Aldus gewezen door: jhr. mr. A.W. Beelaerts van Blokland, plv. voorzitter, mr. W.J. Hengeveld, mr. P.J.E.M. Nuiten, mr. G.J. Schipper, mr. C.A. de Weerdt, leden, en mr. M. Boender-Radder, griffier en uitgesproken ter openbare zitting van 30 januari 2012.
griffier voorzitter
Van deze beslissing kan met inachtneming van art. 56 Advocatenwet binnen dertig dagen na verzending van het afschrift hoger beroep worden ingesteld bij het Hof van Discipline.
De eerste dag van deze termijn van dertig dagen is de dag volgend op de dag van de verzending van het afschrift. Uiter¬lijk op de dertigste dag dient Uw appèlmemorie in het bezit te zijn van de griffier van het Hof van Discipline. Het gaat mitsdien niet om tijdige verzending van de appèlmemorie maar om tijdige ontvangst door de griffie van het Hof van Discipline.
U dient er rekening mee te houden dat verlenging van deze termijn niet tot de mogelijkheden behoort.

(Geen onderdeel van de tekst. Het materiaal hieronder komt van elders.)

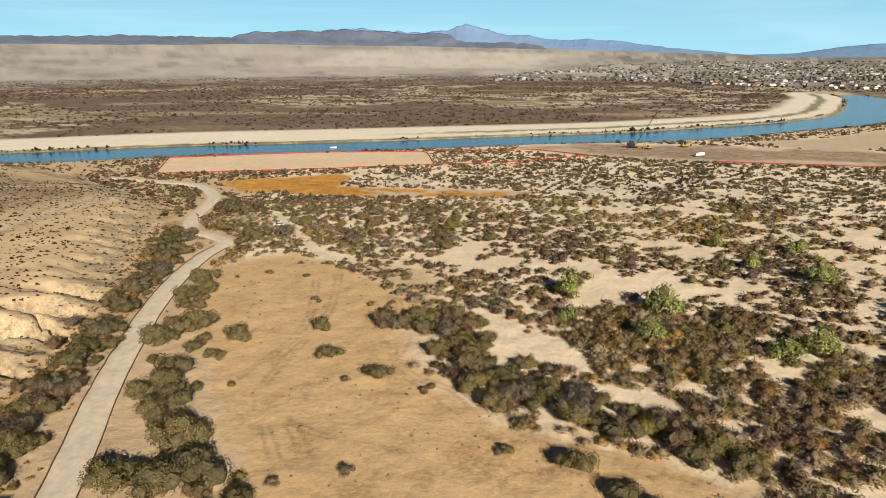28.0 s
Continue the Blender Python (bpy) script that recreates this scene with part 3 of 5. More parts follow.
    # red low brush
    for pts, k in (([(94, 248), (130, 290), (165, 330), (160, 285), (138, 245), (119, 240)], 0.85),
                   ([(178, 318), (190, 300), (186, 262), (162, 185), (146, 176), (154, 217), (170, 270)], 0.85),
                   ([(150, 180), (165, 175), (150, 130), (135, 120), (138, 150)], 0.5),
                   ([(521, 102), (502, -31), (440, -20), (371, 5), (398, 48)], 0.75),
                   ([(-45, 330), (46, 415), (90, 410), (20, 385)], 0.6), ([(-20, 290), (10, 300), (40, 330), (0, 330)], 0.5),
                   ([(560, 420), (640, 360), (620, 250), (520, 330)], 0.5), ([(700, 520), (840, 420), (800, 330), (660, 450)], 0.5)):
        lay((0.27, 0.115, 0.062), area(x, y, pts, 14, 34, 40) * min(1, k * 1.1) * (0.25 + 0.75 * smooth(fbm(x, y, 14, 5, 4), 0.36, 0.6)) * top)
    for pts, k in (([(189, 317), (195, 304), (185, 262), (172, 222), (159, 187), (146, 180), (146, 200), (156, 233), (170, 279)], 0.95), ([(87, 265), (116, 289), (140, 313), (156, 297), (142, 259), (120, 232), (98, 225), (82, 232)], 0.55), ([(144, 170), (152, 167), (141, 132), (135, 113), (128, 113), (127, 129), (134, 152)], 0.5)):
        lay((0.31, 0.098, 0.045), area(x, y, pts, 4, 9, 14) * k * (0.55 + 0.45 * smooth(fbm(x, y, 7, 4, 4), 0.35, 0.55)) * top)
    # wash lines of tawny brush
    for pts, w in (([(120, 330), (199, 260), (262, 215), (223, 109), (195, 79)], 12), ([(441, 239), (440, 182), (401, 106), (356, 30)], 14)):
        d, _, _ = line_dist(x, y, pts)
        lay((0.42, 0.285, 0.125), smooth(d + 14 * (n2 - 0.5), w * 1.3, w * 0.3) * 0.75)
    belt, _, _ = line_dist(x, y, [(-256, 352), (-119, 279), (-72, 225), (-35, 172), (-12, 135), (12, 99), (26, 80)])
    lay((0.24, 0.175, 0.12), smooth(belt + 20 * (n2 - 0.5), 34, 12) * (s < 3) * 0.8 * smooth(x, 14, 2))
    lay((0.36, 0.20, 0.085), smooth(belt, 22, 8) * smooth(fbm(x, y, 7, 4, 6), 0.5, 0.62) * (s < 3) * 0.8)
    # golden grass on the west flat and beside the road
    for pts in ([(-138, 178), (-118, 176), (-104, 153), (-121, 152)], [(-108, 182), (-85, 181), (-73, 148), (-64, 116), (-54, 92), (-59, 90), (-72, 118), (-88, 148)],
                [(-20, 132), (-8, 120), (6, 112), (10, 98), (-4, 100), (-12, 112)]):
        lay((0.42, 0.24, 0.075), area(x, y, pts, 3, 9, 10) * smooth(fbm(x, y, 4, 3, 1), 0.38, 0.55))
    lay((0.30, 0.19, 0.08), smooth(line_dist(x, y, TOE)[0], 14, 4) * smooth(n2, 0.45, 0.6) * (y < 20) * (s < 2) * 0.7)
    # sand clearing and dry flats east of the road
    lay((0.57, 0.43, 0.28), (y < -80) * (s < 0) * (x < 60 - 0.3 * (y + 100)) * smooth(r, 900, 500))
    lay((0.74, 0.62, 0.465), np.maximum(smooth(x, 26, 12), smooth(y, -198, -215)) * (y < -80) * (s < 0) * (x < 60 - 0.3 * (y + 100)) * smooth(r, 900, 500))
    lay((0.33, 0.25, 0.165), smooth(fbm(x, y * 1.7, 30, 4, 2), 0.56, 0.44) * (y < -80) * (s < 0) * smooth(r, 2000, 900) * 0.12)
    lay((0.55, 0.38, 0.205), area(x, y, [(97, -195), (92, -211), (76, -216), (45, -193), (23, -169), (22, -161), (27, -146), (21, -131), (9, -123), (0, -110), (-12, -104),
                                         (-24, -101), (-46, -92), (-11, -40), (30, -40), (40, -85), (51, -102), (69, -130), (97, -173)], 4, 6, 10))
    # fenced building lot, orange grass strips
    lay((0.68, 0.53, 0.375), area(x, y, [(246, -442), (221, -377), (121, -400), (44, -422), (57, -487), (152, -476)], 2))
    lay((0.50, 0.25, 0.055), area(x, y, [(170, -353), (102, -384), (91, -377), (92, -344), (-24, -336), (-6, -320), (85, -317), (145, -328)], 3, 4))
    # haul road and bare works ground by the river
    lay((0.33, 0.245, 0.17), area(x, y, [(-20, -520), (-69, -480), (-126, -455), (-280, -440), (-400, -420), (-400, -470), (-200, -520), (-110, -545)], 14, 22, 30))
    d, _, _ = line_dist(x, y, [(-20, -510), (-67, -476), (-126, -452), (-255, -432), (-420, -405), (-700, -330)])
    lay((0.46, 0.38, 0.28), smooth(d, 9, 5))
    lay((0.50, 0.41, 0.29), area(x, y, [(-201, -550), (-293, -587), (-470, -728), (-602, -940), (-744, -942), (-546, -699), (-344, -530), (-256, -502)], 6, 10))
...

Beroep dient te worden ingesteld door middel van een memorie, waarin de gronden van het beroep zijn vermeld en van een motivering zijn voorzien.
De memorie dient in zevenvoud te worden ingediend en vergezeld te zijn van zes kopieën van de beslissing waartegen beroep wordt ingesteld.

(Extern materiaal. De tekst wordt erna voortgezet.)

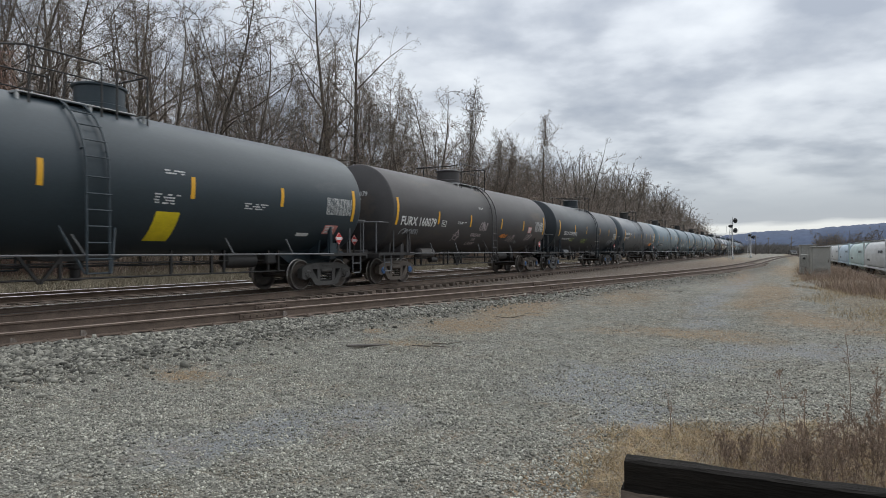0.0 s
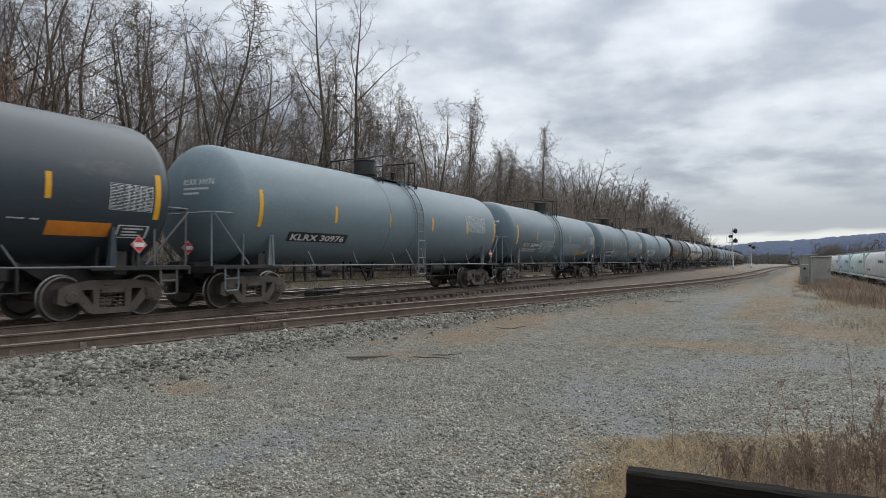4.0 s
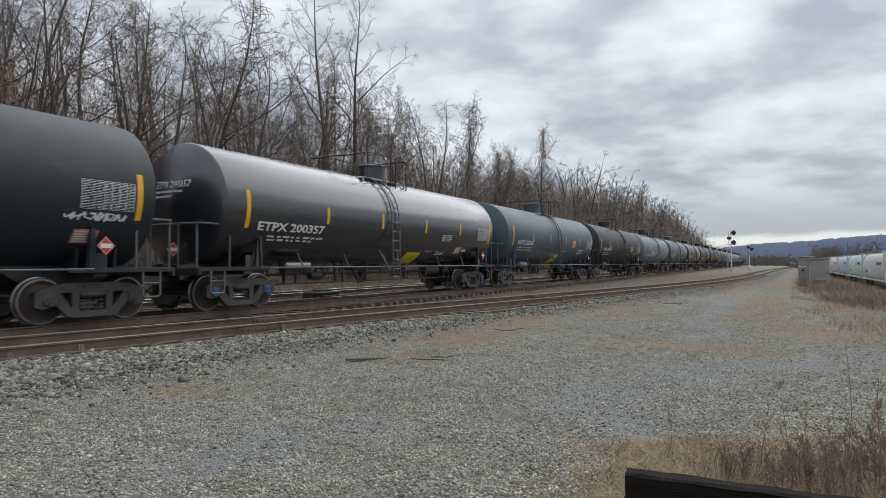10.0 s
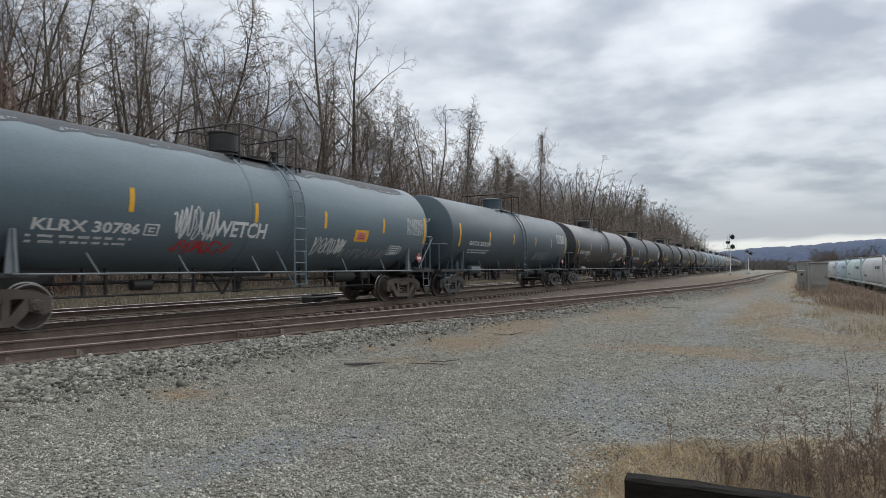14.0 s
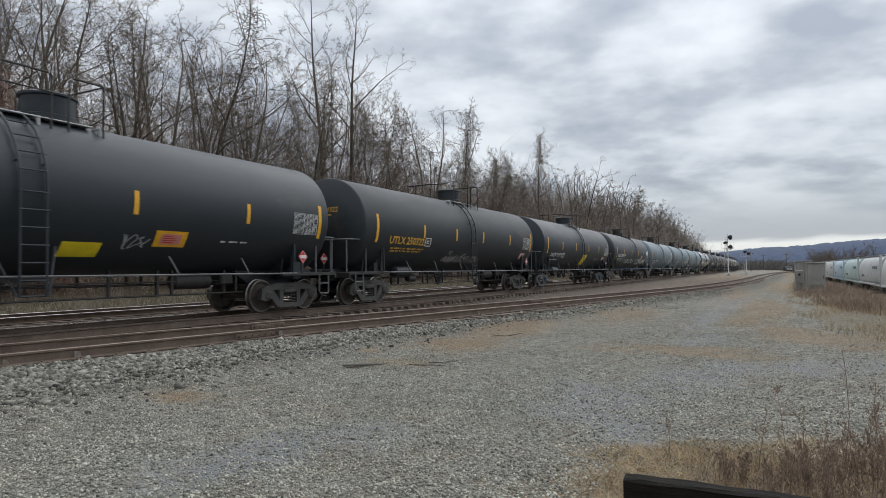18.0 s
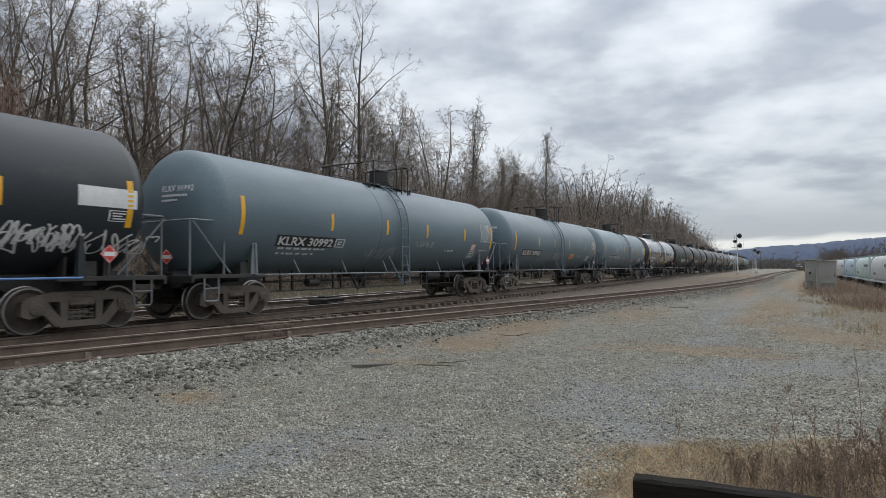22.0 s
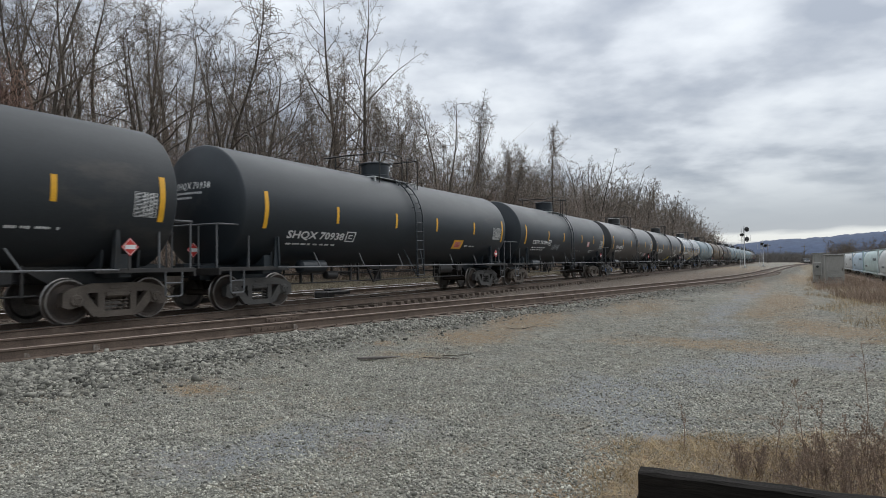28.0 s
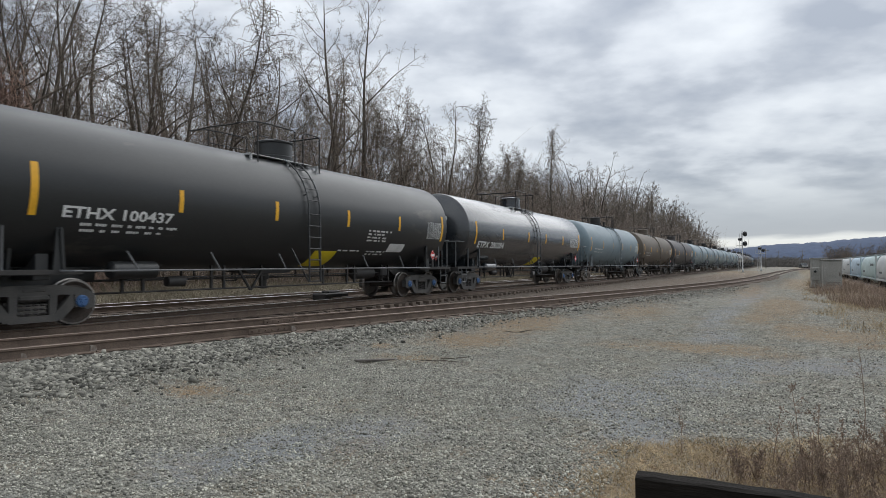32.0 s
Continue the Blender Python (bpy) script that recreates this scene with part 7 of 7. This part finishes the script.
def pickup(x, y, turn):
    """A dark pickup truck seen from the front."""
    t = thing("pickup_truck", "dark pickup truck parked by the far track", "truck", at=pose(x, y, float(ground_z(x, y)), 0, 0, turn))
    M_CAR = paint("dark_car_paint", (0.02, 0.022, 0.028), 0.3, 0.6)
    s = Shape()
    s.slab([(-2.7, 0.55), (-2.75, 1.0), (-2.6, 1.12), (-1.2, 1.18), (-0.7, 1.85), (0.9, 1.88), (1.1, 1.2), (2.7, 1.2), (2.75, 0.6)], -0.95, 0.95, "x")
    part("body", s, M_CAR, t)
    s = Shape()
    s.slab([(-1.22, 1.2), (-0.74, 1.8), (-0.70, 1.8), (-1.17, 1.2)], -0.82, 0.82, "x")
    part("windscreen", s, M_PANE, t)
    for q in (-0.7, 0.7):
        s = Shape()
        s.box((q - 0.2, -2.78, 0.85), (q + 0.2, -2.72, 1.05), bevel=0.02)
        part("headlight", s, M_SILVER, t)
    s = Shape()
    s.box((-0.95, -2.85, 0.5), (0.95, -2.7, 0.72), bevel=0.03)
    part("bumper", s, M_SILVER, t)
    for u in (-1.75, 1.75):
        for q in (-0.85, 0.85):
            s = Shape()
            s.lathe([(-0.13, 0.2), (-0.12, 0.38), (0.12, 0.38), (0.13, 0.2)], 18, "x", at=(q, u, 0.38))
            part("wheel", s, M_SIGNAL, t)


pickup(4.6, 262, 12)


M_POLE = material("grey_pole_wood", (0.10, 0.085, 0.07), (0.16, 0.14, 0.12), 0.9, 2.0, 30.0, 0.3)


def pole(x, y, h):
    t = thing("utility_pole", "wooden utility pole with a cross arm", "pole", "utility poles", at=pose(x, y, float(ground_z(x, y))))
    s = Shape()
    s.lathe([(0, 0.16), (h, 0.10)], 8, "z")
    part("post", s, M_POLE, t)
    s = Shape()
    s.box((-1.1, -0.06, h - 0.9), (1.1, 0.06, h - 0.75))
    part("cross_arm", s, M_POLE, t)


pole(-7.5, 262, 7.5)
pole(-4.0, 330, 8.0)
pole(5.0, 300, 8.0)


# ---------------------------------------------------------------- movement
def motions():
    """The train rolls by; wheels turn while they are near."""
    times = [0.5 * k for k in range(65)]
    for i, car in CARS:
        walk(car, [(t, line_pose(car_s(i, t))) for t in times])
    for i, ws, off in WHEELS:
        seen = [k for k in range(0, 961) if -12.0 < car_s(i, k / FPS) < 34.0]
        if len(seen) < 4:
            continue
        rows = [(0.0, 0)] if seen[0] > 0 else []
        rows += [(k / FPS, k - seen[0]) for k in seen]
        if seen[-1] < 960:
            rows.append((32.0, seen[-1] - seen[0]))
        spin = math.degrees(15.2 / FPS / 0.462)
        walk(ws, [(t, pose(0, off, 0.462, (spin * n) % 360)) for t, n in rows])


motions()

De appèlmemorie kan op de volgende wijze worden ingediend bij het Hof van Discipline:
a. Per post
Het postadres van de griffie van het Hof van Discipline is: Postbus 132, 4840 AC Prinsenbeek.
b. Bezorging
De griffie is gevestigd aan het adres Markt 44, 4841 AC Prinsenbeek. Bezorging kan uitsluitend plaatsvinden op de gebruikelijke werkdagen tijdens de gebruikelijke kantooruren.
c. Per fax
Het faxnummer van het Hof van Discipline is: 076-5484608.
Tegelijkertijd met de indiening per fax dienen de originele stukken per post te worden toegezonden aan de griffie van het Hof in het vereiste aantal.
Voor het inwinnen van informatie: het telefoonnummer van het Hof van Discipline is: 076-5484607.